Wenn man 60 Jahre nach der Spiegel-Affäre NATO und Bundeswehr ungestraft nur „bedingt abwehrbereit“ nennen darf, dann hat das viel damit zu tun, dass sie in Deutschland politisch wie gesellschaftlich in eine Schmuddelecke geschoben wurden. Da stehen sie nun zusammen mit der Finanzverwaltung, für die man sich in weiten Kreisen ganz ähnlich schämt. Viele von uns können ein Lied davon singen …

Meine letzte Seite Drei endete mit der Sorge um die mangelnde Wettbewerbsfähigkeit unserer Verwaltung:„Denn als Finanz- und IT-Experten sind wir anderswo gefragte Leute.“ Die regelmäßigen Abgänge von Kolleginnen und Kollegen in die Privatwirtschaft und andere Verwaltungen beweisen das nachdrücklich. Jeder kennt wahrscheinlich Dutzende ehemaliger Kolleginnen und Kollegen, die außerhalb der Finanzverwaltung ihren Weg gemacht haben. Mir geht es nicht anders.

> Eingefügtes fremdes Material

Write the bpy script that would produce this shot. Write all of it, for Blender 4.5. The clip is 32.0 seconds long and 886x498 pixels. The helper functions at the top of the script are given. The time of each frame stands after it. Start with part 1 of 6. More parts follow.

Vier Kollegen allerdings haben meinen eigenen Weg sehr eng begleitet, dann der Finanzverwaltung aber den Rücken gekehrt. Da ist zum einen mein bester Freund der Herrschinger Studienzeit. Er ist nach kurzem Einsatz in München-Körperschaften zu Wacker Chemie gewechselt, wo er es bis zum Leiter der Steuerabteilung gebracht hat.

Als ich dann später einen Nachfolger im Vorsitz der bfg-Jugend gesucht habe, waren drei Kollegen im Spiel. Zwei davon haben wenige Jahre später die Verwaltung verlassen: Werner Stuffer, damals bfg-Bezirksjugendleiter, kam nach Jahren bei Siemens, PWC und EY zu ZF Friedrichshafen, mit 32 Mrd. Umsatz und 150.000 Beschäftigten einer der größten Automobilzulieferer der Welt. Dort ist er zum Senior Vice President aufgestiegen. Mein Schatzmeister Anton Kreckl hat einen bodenständigeren Weg eingeschlagen, eine eigene Kanzlei gegründet und ist heute als Geschäftsführer der BBV-Steuerberatung ein gefragter Experte in der Besteuerung land- und forstwirtschaftlicher Betriebe. Schließlich mein Nachfolger im Vorsitz des bfg-Ortsverbands Memmingen. Er hat vor wenigen Jahren der Verwaltung ade gesagt und ist Partner in einer Steuerkanzlei geworden.

Mit diesen vier sehr persönlichen Beispielen aus der Steuerverwaltung will ich greifbar machen, wie groß die Verlockungen aus der Privatwirtschaft für unsere Leute sind. In Staatsfinanz und IT sieht es kaum anders aus. Um das Thema abzurunden ein Blick in die (gestrige) Ausgabe der Bayerische Staatszeitung vom 4. März: zehn Stellenanzeigen, die direkt auf Beschäftigte von Steuer, Staatsfinanz oder IT abzielen. Daneben sechs weitere, bei denen Bewerberinnen und Bewerber aus unserem Kollegenkreis gute Chancen haben dürften.

Wieso, so fragen sich viele, bezahlt der Staat seine qualifizierten Leute so schlecht? Wieso bietet er einer so begehrten Berufsgruppe Eingangsämter A 6 und A 9 (IT A 10), wo er anderen, die außerhalb des öffentlichen Dienstes allenfalls auf einen „Job“ hoffen dürften, in A 7 und A 12 einsteigen lässt?